Resolution of D’Alembert’s Paradox and Secret of Flight

In 2008 we presented  a resolution of d’Alembert’s paradox which opened to an explanation of how lift is generated by a wing in incompressible flow.

Watching the  movies of pressure  and velocity of turbulent computational solutions of the  incompressible Navier-Stokes equations with slip/small friction boundary conditions, around a three-dimensional Naca0012 wing under increasing angle of attack,  you can yourself uncover the secret of flight. What you see can be described in pictures as follows:

We see potential flow with high pressure at the separation on top of the wing before the trailing edge, being modified by

  • low-pressure counter-rotating rolls of streamwise vorticity generated at separation
  • avoiding the build up of high/low pressure at the trailing edge of potential flow
  • thereby generating both lift and drag
  • with lift alternatively as reaction to downwash.

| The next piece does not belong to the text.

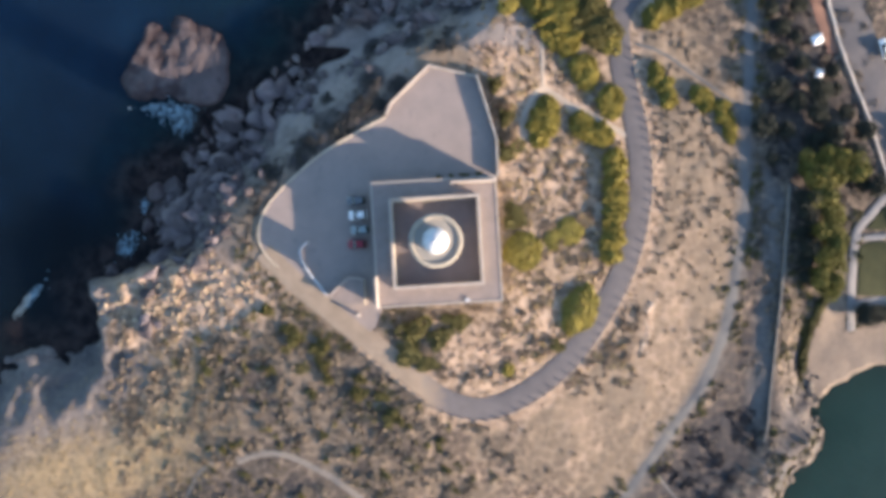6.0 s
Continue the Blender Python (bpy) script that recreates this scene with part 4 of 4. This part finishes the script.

The rolls of rotating flow generated at the trailing edge can be observed in the following picture from the Dryden Water Channel:

Downwash

We understand that lift follows from downwash, and downwash from the low-pressure rotational slip separation which also gives drag. We understand that lift comes with drag.

Potential flow has zero drag but also zero lift.

There is no free lunch: To fly requires work to overcome drag.